À l'évidence, en art, c'est bien cette attitude qui autorise une production sans limites. Aujourd'hui, à l'instar de l'individu ouvert, l'artiste s'est libéré de ces lois ayant construit l'histoire de l'art et peut enfin présenter ce que bon lui semble. Habité par l'imaginaire nouveau, spontanéiste et hédoniste, un tel artiste ouvert s'est libéré des repères signalant une hiérarchie de valeurs sociales, délivré des idéaux humanistes et de leurs filiales progressistes, autrement dit utopistes. Comme l'air du temps, pour lui, l’ « Utopie » n'est plus une finalité indispensable et inhérente à la nature de l'homme. Ce n'est plus un rêve éveillé, un espoir irrépressible dans une perspective idéale sans laquelle tout progrès humain est impossible à construire, comme le pensaient les époques historiques précédentes. A ce titre, comme l'a montré Ernst Bloch, même jugé chimérique, un tel projet directionnel était jugé indispensable pour hisser vers le haut individus et sociétés, en travaillant à plus de justice, de solidarité, de dévouement, de désintéressement, bref, d'altruisme. La société se comprenait encore comme un sujet collectif; plus fédératif que dissident, tendu vers un objectif social commun lié à des valeurs hiérarchisées linéairement bien que tramées de discours multiples.
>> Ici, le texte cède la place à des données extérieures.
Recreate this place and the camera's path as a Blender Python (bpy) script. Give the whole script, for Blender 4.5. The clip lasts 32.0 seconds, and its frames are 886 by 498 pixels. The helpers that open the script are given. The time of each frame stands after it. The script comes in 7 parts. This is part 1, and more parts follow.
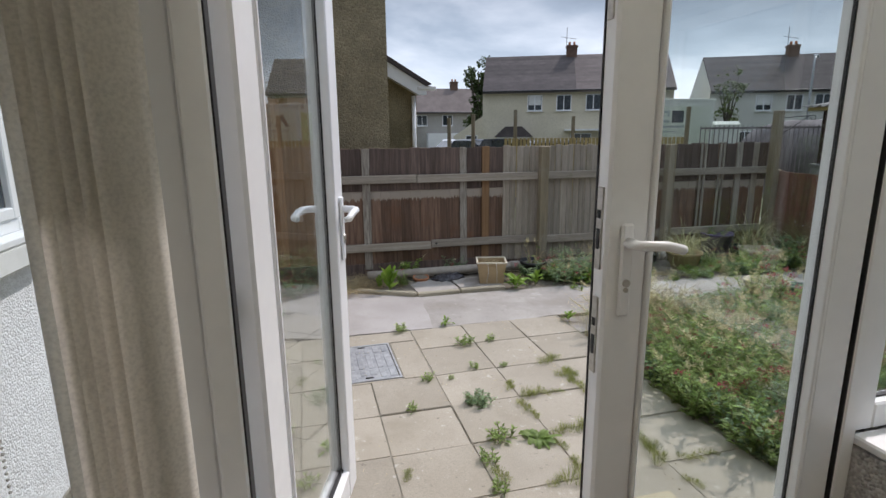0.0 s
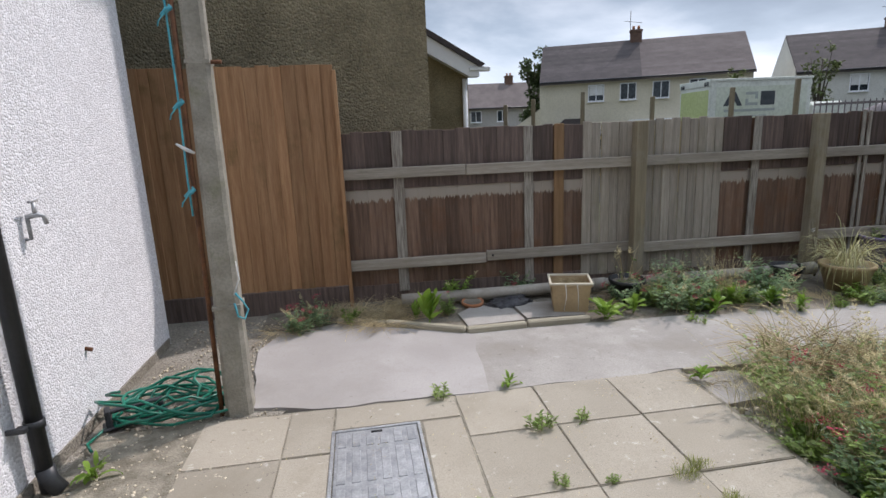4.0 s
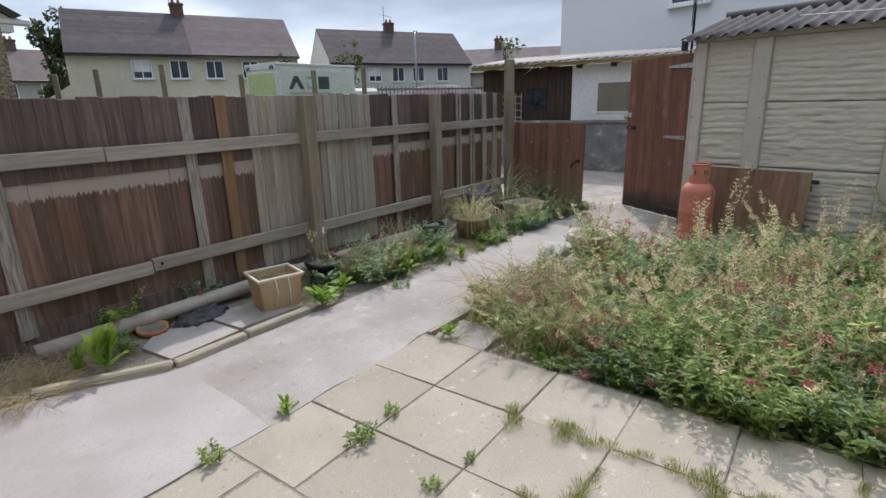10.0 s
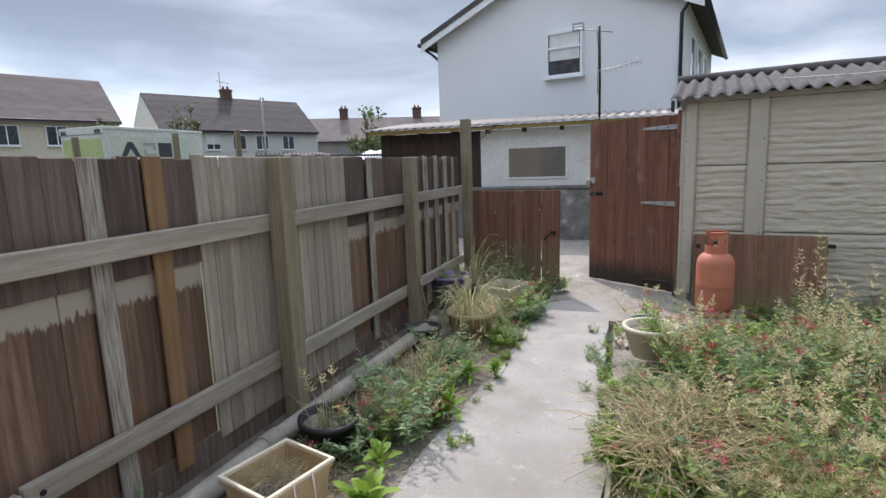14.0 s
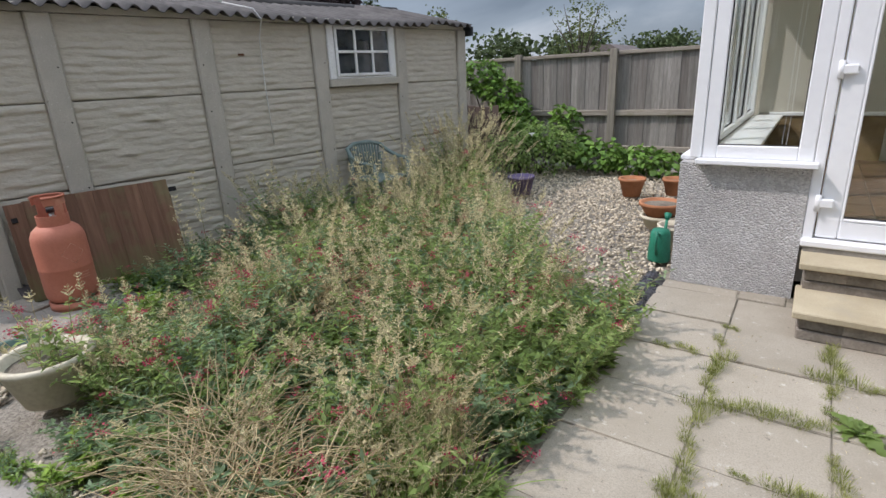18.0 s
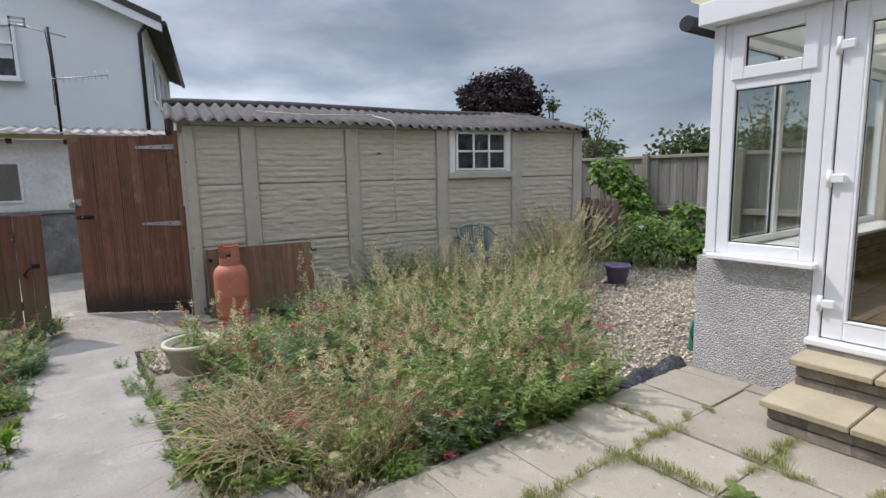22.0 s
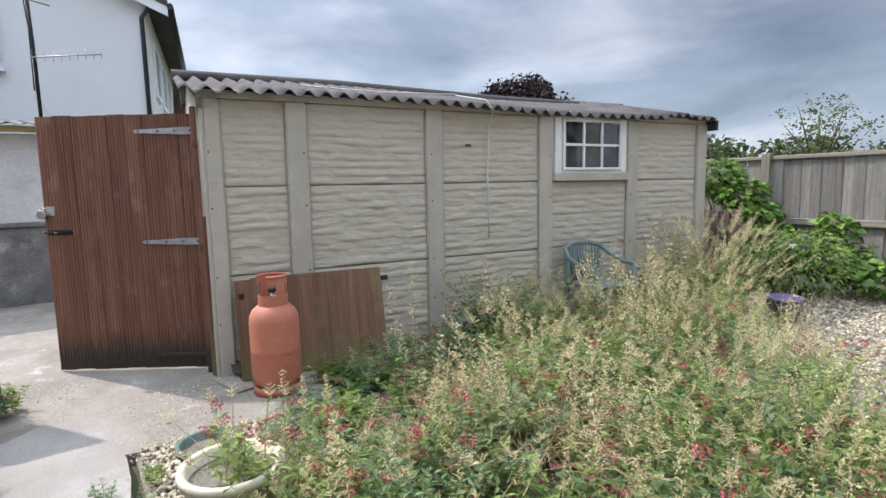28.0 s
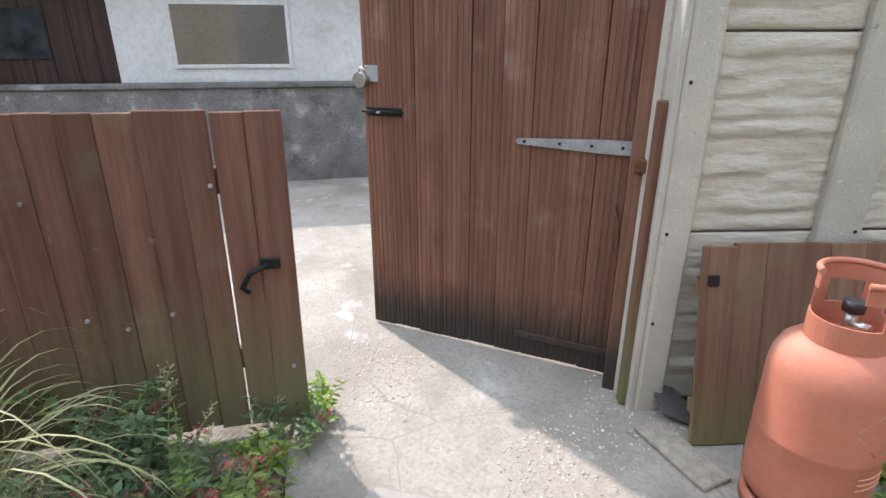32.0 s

Contre cette vision du monde, ayant intériorisé cette nouvelle liberté, l'art est donc maintenant «ouvert», c'est-à-dire jouissant de l'égalité sémantique de tout et de rien, ce qui lui permet de tout relativiser et même de tout renverser. Il mesure tout en fonction de sa satisfaction à goûter enfin n'importe quoi sans ces tabous que, par ailleurs, il trouve tant de plaisir à déconstruire. Partout dans l'art contemporain et ses satellites, individus et groupes se conforment à cette nouvelle vision du monde, instruits par les principes de base de la transgression et de l'ouverture ainsi que de l'inversion des valeurs. «Dépoussiérer», la culture, « déconditionner les comportements et les modes de créer», «casser les codes», «faire bouger les lignes », tous ces préceptes sont devenus paroles d'évangile. Personne n'y échappe, la subversion est devenue la norme. Elle va de soi. Tous veulent en être. Par cette éducation, tous ses agents poursuivent un même but, voulant tous exprimer librement ce qu'ils pensent être leur subjectivité. Tous veulent se défaire du carcan de la tradition, de la rationalité, des critères de jugement, du collectif, tous refusent toute critique négative à porter aux autres, et à soi, évidemment. Tous considèrent qu'il n’est plus à l'ordre du jour de porter des jugements dépréciatifs sur tout et sur le n'importe quoi. Et, mieux encore, tous sont structurés pour aimer avant tout l'envers des valeurs ayant construit la civilisation humaniste .Quoi qu'il en soit, personne ne veut plus donner le sentiment d'être sélectif ou normatif, tout ce monde se veut respectueux de la «différence», personne ne veut plus se risquer à être démenti par la doxa des experts et du marché. Chacun veut accorder à chacun la qualité d'être original, créatif, artiste, quoi qu'il fasse. Voilà donc autant de traits de caractère communs à tout l'art contemporain et auxquels doivent obéir les artistes s'ils veulent figurer dans son histoire. C'est aussi dans cet esprit que des générations sont éduquées par les diverses institutions dont c'est la fonction13. Tout est maintenant possible en art, et c'est là un des aspects, et non des moindres, d'un renversement axiologique général voyant l'adoption de valeurs sociales et psychologiques autrefois jugées négatives. Le vieux rêve des avant-gardes du début du xxe siècle se réalise chaque jour un peu plus : la différence entre l'art et la vie s’abolit.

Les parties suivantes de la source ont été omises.